Despite the holding of Sulyma, which generally favored the plaintiff, there was some discussion favorable to defendants. In particular, the Court expressly confirmed that “[n]othing in this opinion forecloses any of the ‘usual ways’ to prove actual knowledge at any stage in the litigation [citation omitted],” that “actual knowledge” can be proved through inference from circumstantial evidence, and that defendants will continue to be able to assert that evidence of “willful blindness” supports a finding of “actual knowledge.” The Court was also clear that, if a plaintiff’s denial of knowledge is blatantly contradicted by the record, a trial court should not adopt that version of the facts when deciding whether to grant summary judgment.
In addition, as indicated above, where the three-year statute of limitations remain open because of a lack of the plaintiff’s “actual knowledge,’ ERISA’s six-year statute of limitations would still potentially be available. In this regard, Section 413(1) of ERISA prohibits plaintiffs from filing suit more than “six years after (A) the date of the last action which constituted a part of the breach or violation, or (B) in the case of an omission the latest date on which the fiduciary could have cured the breach or violation.” Thus, the six-year statute of limitations does not have an “actual knowledge” component and is still potentially available even where a plaintiff did not have the “actual knowledge” contemplated by Section 413(1).
In conclusion, while the Sulyma decision is likely not to be regarded favorably by plan sponsors, fiduciaries and the like, the Court did indicate that “actual knowledge” may not always mean "actual” knowledge in the literal or legal sense. And even when a three-year statute of limitations does not apply, plan sponsors, fiduciaries and other defendants should be mindful that the six-year statute of limitations may otherwise be applicable.
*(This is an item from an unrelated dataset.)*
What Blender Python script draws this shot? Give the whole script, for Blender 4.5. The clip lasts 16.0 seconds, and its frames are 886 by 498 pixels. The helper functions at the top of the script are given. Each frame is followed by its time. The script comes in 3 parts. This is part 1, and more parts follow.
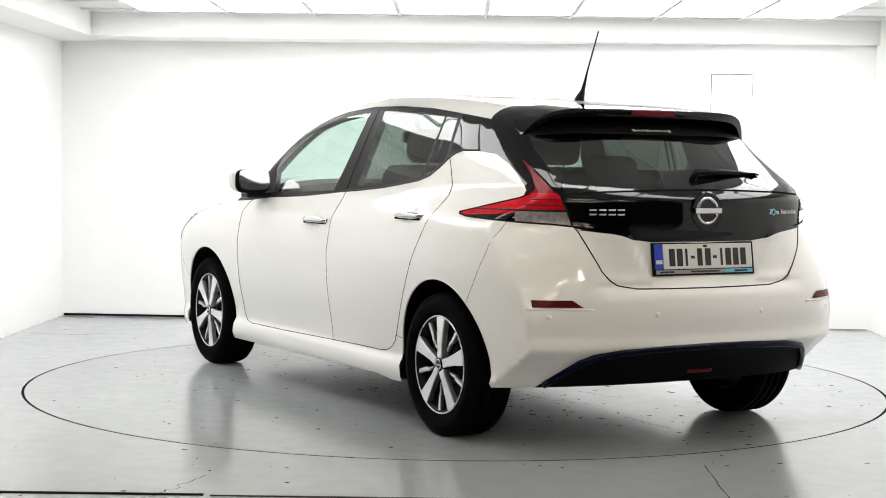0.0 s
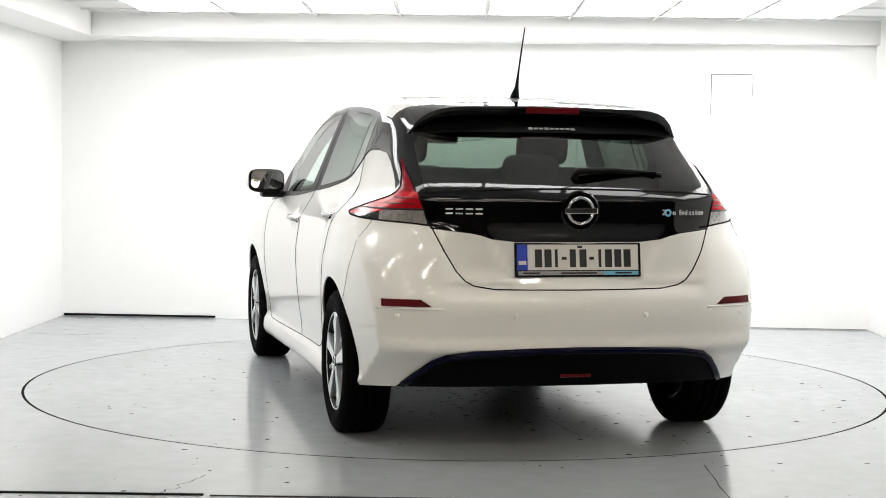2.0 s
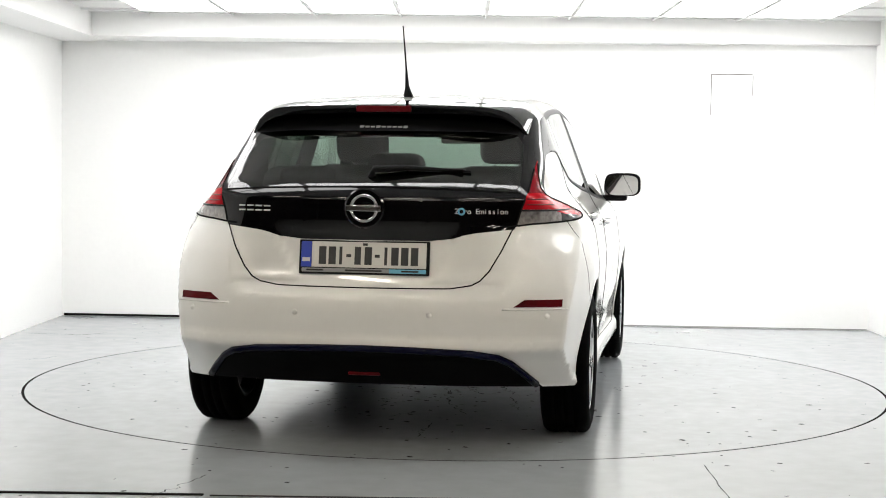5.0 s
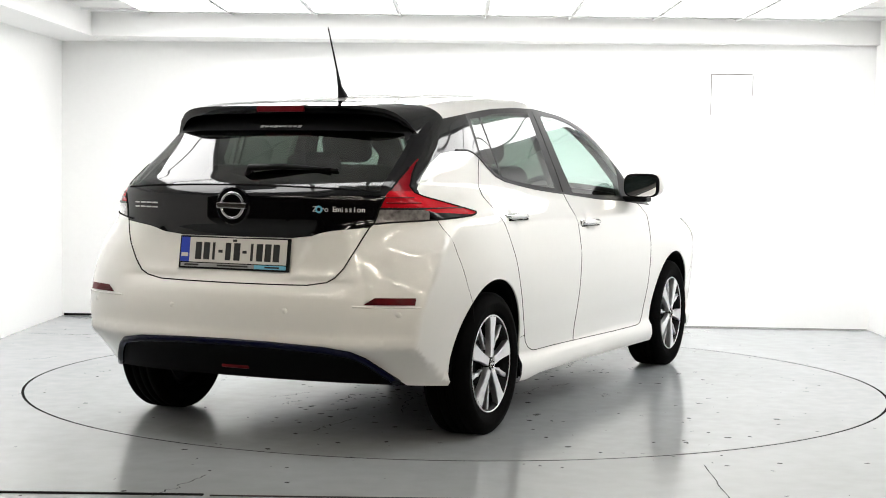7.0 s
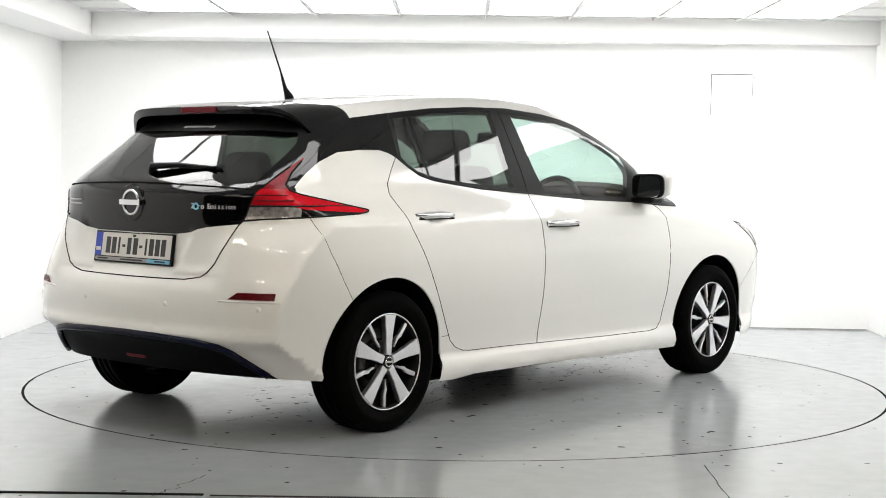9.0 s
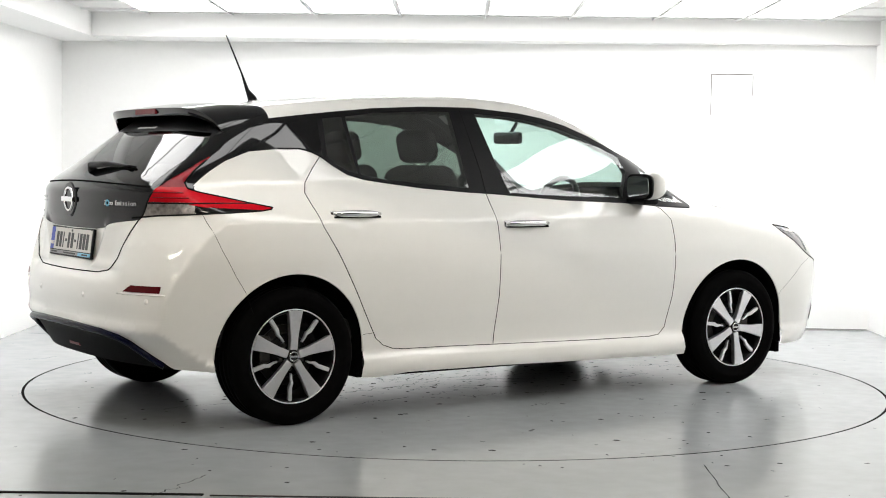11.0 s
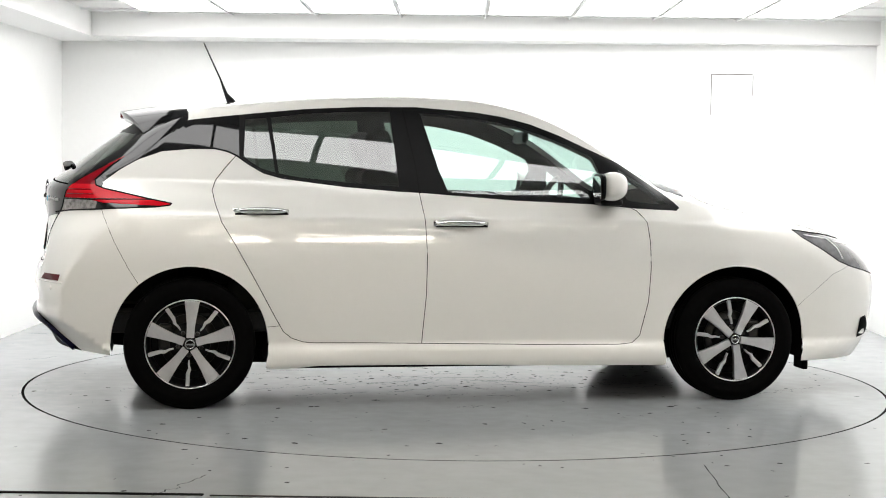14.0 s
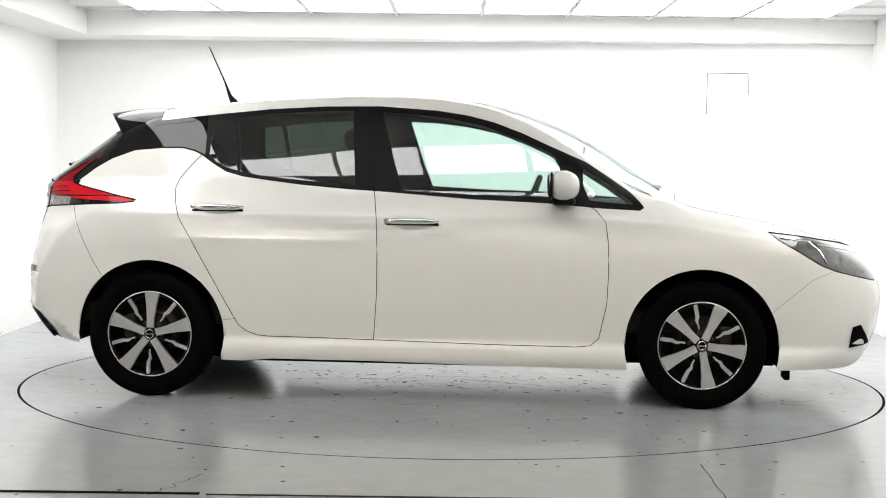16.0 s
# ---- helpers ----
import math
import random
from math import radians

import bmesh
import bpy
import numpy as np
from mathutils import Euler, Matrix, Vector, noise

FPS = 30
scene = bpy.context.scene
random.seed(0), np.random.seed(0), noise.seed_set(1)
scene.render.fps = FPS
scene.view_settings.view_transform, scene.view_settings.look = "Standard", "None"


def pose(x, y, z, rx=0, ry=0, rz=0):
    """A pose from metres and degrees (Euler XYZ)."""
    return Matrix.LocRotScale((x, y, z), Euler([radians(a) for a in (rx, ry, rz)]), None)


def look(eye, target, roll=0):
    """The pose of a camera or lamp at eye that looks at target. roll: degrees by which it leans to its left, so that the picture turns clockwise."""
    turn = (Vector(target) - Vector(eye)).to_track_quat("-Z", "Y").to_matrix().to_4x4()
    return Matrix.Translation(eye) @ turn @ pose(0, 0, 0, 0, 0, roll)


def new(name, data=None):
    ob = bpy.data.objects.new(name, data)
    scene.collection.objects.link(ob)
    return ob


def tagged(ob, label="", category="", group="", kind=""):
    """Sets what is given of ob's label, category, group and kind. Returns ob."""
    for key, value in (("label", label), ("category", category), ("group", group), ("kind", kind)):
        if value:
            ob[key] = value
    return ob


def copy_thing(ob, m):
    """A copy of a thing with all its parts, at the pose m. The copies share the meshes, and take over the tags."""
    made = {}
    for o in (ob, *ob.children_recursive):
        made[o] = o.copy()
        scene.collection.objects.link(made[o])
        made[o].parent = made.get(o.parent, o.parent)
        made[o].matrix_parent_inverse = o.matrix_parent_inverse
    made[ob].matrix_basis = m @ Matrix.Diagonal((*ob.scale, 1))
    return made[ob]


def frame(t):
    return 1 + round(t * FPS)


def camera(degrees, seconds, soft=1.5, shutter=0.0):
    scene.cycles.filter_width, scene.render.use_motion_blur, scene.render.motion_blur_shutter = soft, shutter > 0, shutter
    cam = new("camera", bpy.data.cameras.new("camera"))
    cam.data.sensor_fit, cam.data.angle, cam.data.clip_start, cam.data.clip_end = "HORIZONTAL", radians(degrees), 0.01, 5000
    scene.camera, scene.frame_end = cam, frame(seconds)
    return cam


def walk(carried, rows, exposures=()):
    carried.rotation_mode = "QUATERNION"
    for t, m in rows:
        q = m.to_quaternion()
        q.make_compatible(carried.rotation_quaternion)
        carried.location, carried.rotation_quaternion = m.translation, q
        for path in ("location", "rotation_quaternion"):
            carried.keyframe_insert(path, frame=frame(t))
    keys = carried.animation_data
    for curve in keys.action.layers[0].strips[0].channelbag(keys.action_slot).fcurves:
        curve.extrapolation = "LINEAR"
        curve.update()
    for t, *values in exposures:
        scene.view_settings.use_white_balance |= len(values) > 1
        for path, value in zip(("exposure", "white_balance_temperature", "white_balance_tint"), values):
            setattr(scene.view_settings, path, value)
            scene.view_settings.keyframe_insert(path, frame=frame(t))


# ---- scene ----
# A white photo booth: a hatchback turns on a turntable before a camera that stands still.
EYE = Vector((0.0, -8.2944, 1.1655))


def aim(pan=0.0, tilt=0.0):
    """The camera's pose, panned to its right and tilted up by so many degrees."""
    p, y = radians(-3.1254 + tilt), radians(-0.4926 + pan)
    way = Vector((math.sin(y) * math.cos(p), math.cos(y) * math.cos(p), math.sin(p)))
    return look(EYE, EYE + way, 0.685)


cam = camera(31.98, 16.0, soft=1.0)
walk(cam, [(0, aim()), (8, aim()), (15.5, aim()), (15.7, aim(.035, -.01)), (15.9, aim(.125, -.036)), (16.0, aim(.15, -.042))])

# ---- light ----
world = bpy.data.worlds.new("world")
scene.world = world
world.use_nodes = True
world.node_tree.nodes["Background"].inputs[0].default_value = (.9, .95, 1, 1)
world.node_tree.nodes["Background"].inputs[1].default_value = 0.3
PANEL_LIGHT = 6.7
BATTEN_LIGHT = 60.0
scene.view_settings.exposure = 0.0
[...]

If you would like to discuss the effect of Sulyma on ERISA litigation, or any other aspect of ERISA litigation, please contact any of the Dechert lawyers listed below or any Dechert lawyer with whom you regularly work.
Footnotes
1) No. 18-1116 (Feb. 26, 2020).
2) In Brown v. Owens Corning Investment Review Committee, 622 F.3d 563, 571 (6th Cir. 2010), the Sixth Circuit held that constructive knowledge is sufficient to trigger the statute of limitations because, “[w]hen a plan participant is given specific instructions on how to access plan documents, their failure to read the documents will not shield them from having actual knowledge of the documents’ terms.”